What you have to do: Each line of the material below that holds the word "scene" needs to be copied.

Rows:
-----
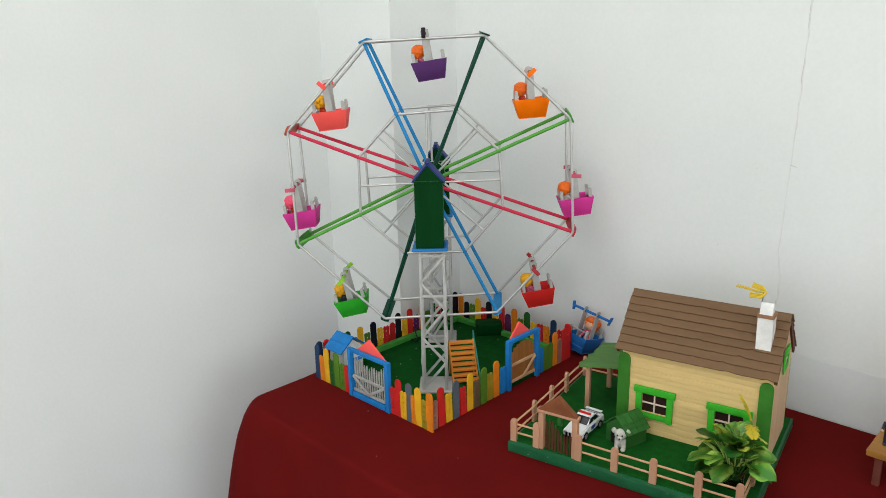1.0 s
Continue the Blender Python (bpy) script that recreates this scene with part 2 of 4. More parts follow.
M["leaf_pale"] = leaf_material("pale_edged_plastic_leaf", (0.10, 0.32, 0.035), (0.44, 0.66, 0.11), 0.011)
M["leaf"] = leaf_material("glossy_plastic_leaf", (0.055, 0.22, 0.025), (0.26, 0.52, 0.07), 0.013)
M["leaf_deep"] = leaf_material("deep_green_plastic_leaf", (0.018, 0.10, 0.012), (0.12, 0.34, 0.04), 0.014)
M["fern_green"] = material("green_fern_plastic", (0.50, 0.56, 0.07), 0.4, grain=60, vary=0.25, fine=400, bump=0.2, piece=0.4)
M["sprig"] = material("pale_green_sprig_plastic", (0.36, 0.52, 0.12), 0.4, grain=60, vary=0.2, bump=0.1, piece=0.5)
M["leaf_yellow"] = material("yellow_green_fern_plastic", (0.66, 0.52, 0.035), 0.4, grain=60, vary=0.25, fine=400, bump=0.2, piece=0.4)
M["stem"] = material("green_stem_plastic", (0.05, 0.15, 0.02), 0.5, bump=0.0)
M["glass"] = bpy.data.materials.new("clear_glass")
M["glass"].use_nodes = True
gb = M["glass"].node_tree.nodes["Principled BSDF"]
gb.inputs["Transmission Weight"].default_value, gb.inputs["Roughness"].default_value, gb.inputs["IOR"].default_value = 1.0, 0.03, 1.45
M["antenna"] = paint("yellow_antenna_paint", (0.65, 0.45, 0.03), 0.5)
M["wire"] = material("grey_wire", (0.25, 0.25, 0.25), 0.4, 0.8, bump=0.0)
M["black"] = material("black_cable_rubber", (0.010, 0.010, 0.010), 0.45, bump=0.0)
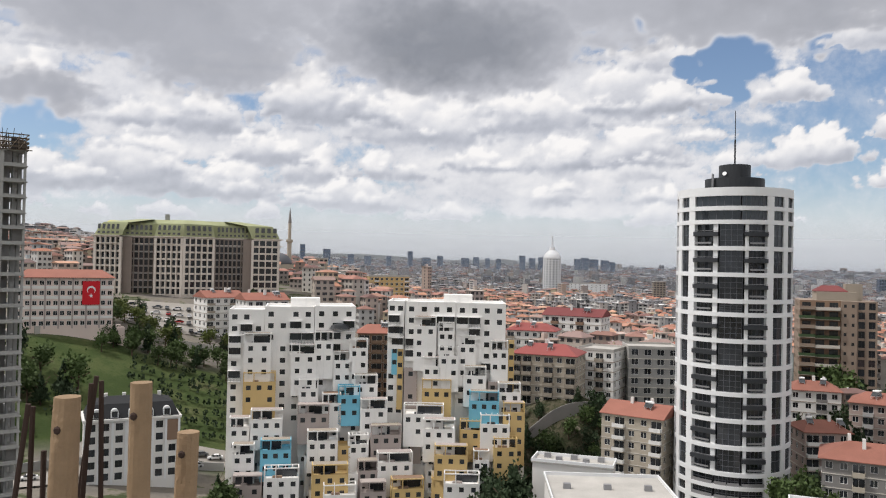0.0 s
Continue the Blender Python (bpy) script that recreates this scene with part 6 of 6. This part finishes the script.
def mosque():
    d = 520
    root = thing("mosque", "stone mosque with a blue-grey dome and one tall minaret", "mosque", stand(-11.6, d, 0, gz(-11.6, d)))
    part("wall", Shape().box(-9, 9, -9, 9, -6, 9).mesh("wall", CREAM), root)
    rings = [circle(8.2 * math.cos(radians(q)), 9 + 7.2 * math.sin(radians(q)), 28) for q in range(0, 90, 12)]
    part("dome", Shape().ring(rings).mesh("dome", SLATE, smooth=True), root, "blue-grey lead dome")
    part("finial", Shape().beam((0, 0, 15.8), (0, 0, 18.5), 0.15, n=6).mesh("finial", RAIL), root)
    mx = d * math.tan(radians(0.68))
    zt = height(3.62, d) - gz(-11.6, d)
    zb = height(1.25, d) - gz(-11.6, d)
    part("minaret", Shape().ring([circle(1.5, -2, 16, mx), circle(1.35, zb, 16, mx), circle(1.05, zb + 0.01, 16, mx), circle(1.0, zt - 10, 16, mx)]).mesh("minaret", CREAM, smooth=False), root)
    part("minaret_gallery", Shape().ring([circle(1.4, zb - 1.4, 16, mx), circle(2.2, zb - 0.2, 16, mx), circle(2.2, zb + 0.9, 16, mx)]).mesh("minaret_gallery", CREAM), root)
    part("minaret_cone", Shape().ring([circle(1.15, zt - 10, 16, mx), circle(0.05, zt, 16, mx)]).mesh("minaret_cone", GREYP), root, "grey pointed minaret cap")
    KEEP_CLEAR.append((*spot(-11.2, d), 26))


mosque()
house(-15.6, 338, 16, 13, 3, WHITE, TERRACOTTA, top=-2.75, turn=24, cols=5, label="white house with an orange tile roof by the car park", below=3, hip=1.0)
house(-12.7, 322, 17, 13, 3, WHITE, TERRACOTTA, top=-2.9, turn=20, cols=5, label="white house with red tile roofs and chimneys", below=3, hip=1.0, stacks=4)
house(-7.4, 520, 25, 12, 4, WHITE, FLATROOF, top=-0.95, turn=-6, cols=9, flat=True, label="white terraced apartments on the ridge", below=4)
house(-3.9, 480, 24, 12, 4, YELLOW, FLATROOF, top=-1.15, turn=8, cols=8, flat=True, label="ochre apartments on the ridge", below=4)
house(-10.0, 560, 16, 12, 4, CREAM, TERRACOTTA, top=-0.6, cols=5, label="cream apartment house near the mosque", below=4)

# low pale roofs at the foot of the round tower
for a, d, w, dp, e, tn, lb in ((12.4, 166, 25, 34, -15.9, 10, "long low hall with a pale flat roof"), (9.6, 196, 19, 7, -13.6, -8, "low white building with a flat roof"), (26.1, 166, 13, 32, -16.0, 4, "low hall with a pale flat roof beside the round tower")):
    root = thing("low_hall", lb, "hall", stand(a, d, tn, height(e, d)))
    part("wall", Shape().box(-w / 2, w / 2, -dp / 2, dp / 2, -22, -0.3).mesh("wall", WHITE), root)
    part("roof", Shape().box(-w / 2 - 0.3, w / 2 + 0.3, -dp / 2 - 0.3, dp / 2 + 0.3, -0.3, 0).mesh("roof", FLATROOF), root)
    s = Shape()
    for b in ((-w / 2 - 0.3, w / 2 + 0.3, -dp / 2 - 0.3, -dp / 2), (-w / 2 - 0.3, w / 2 + 0.3, dp / 2, dp / 2 + 0.3), (-w / 2 - 0.3, -w / 2, -dp / 2, dp / 2), (w / 2, w / 2 + 0.3, -dp / 2, dp / 2)):
        s.box(*b, 0, 0.7)
    part("parapet", s.mesh("parapet", CLEAN), root)
    for k in range(5):
        part("roof_unit", box_mesh("roof_unit", 1.6, 1.2, 1.1, RAIL, 0.06), root, at=Matrix.Translation((-w * 0.35 + k * w * 0.17, dp * 0.2 * (-1) ** k, 0)))


# ---- roads, tracks and yards, laid on the land ----
def ribbon(name, pts, width, mat, label, lift=0.5, kind="structure"):
    """A strip along bearings and distances, following the ground."""
    P = [Vector((*spot(a, d), 0)) for a, d in pts]
    fine = []
    for i in range(len(P) - 1):
        p0, p1, p2, p3 = P[max(i - 1, 0)], P[i], P[i + 1], P[min(i + 2, len(P) - 1)]
        n = max(2, int((p2 - p1).length / 3))
        for k in range(n):
            t = k / n
            fine.append(0.5 * ((2 * p1) + (p2 - p0) * t + (2 * p0 - 5 * p1 + 4 * p2 - p3) * t * t + (3 * p1 - p0 - 3 * p2 + p3) * t ** 3))
    fine.append(P[-1])
    s = Shape()
    rows = []
    for p in fine[::3]:
        KEEP_CLEAR.append((p.x, p.y, width * 0.5 + 6))
    for i, p in enumerate(fine):
        q = fine[min(i + 1, len(fine) - 1)] - fine[max(i - 1, 0)]
        side = Vector((q.y, -q.x, 0)).normalized()
        w = width * (1 + 0.12 * math.sin(i * 1.7))
        row = []
        for u in (-0.5, -0.17, 0.17, 0.5):
            c = p + side * w * u
            row.append((c.x, c.y, float(ground(c.x, c.y)) + lift))
        rows.append(row)
    for a, b in zip(rows, rows[1:]):
        for k in range(3):
            s.quad(a[k], a[k + 1], b[k + 1], b[k])
    return tagged(new(name, s.mesh(name, mat)), label, "road", kind=kind)


def yard(name, az0, az1, d0, d1, mat, label):
    s = Shape()
    na, nd = max(2, int((az1 - az0) / 0.5)), max(2, int((d1 - d0) / 4))
    at = lambda i, j: (*spot(az0 + (az1 - az0) * i / na, d0 + (d1 - d0) * j / nd), 0)
    for i in range(na):
        for j in range(nd):
            q = [at(i, j), at(i + 1, j), at(i + 1, j + 1), at(i, j + 1)]
            s.poly([(x, y, float(ground(x, y)) + 0.3) for x, y, _ in q])
    return tagged(new(name, s.mesh(name, mat)), label, "yard", kind="structure")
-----
Response for this exercise:
Continue the Blender Python (bpy) script that recreates this scene with part 2 of 4. More parts follow.
Continue the Blender Python (bpy) script that recreates this scene with part 6 of 6. This part finishes the script.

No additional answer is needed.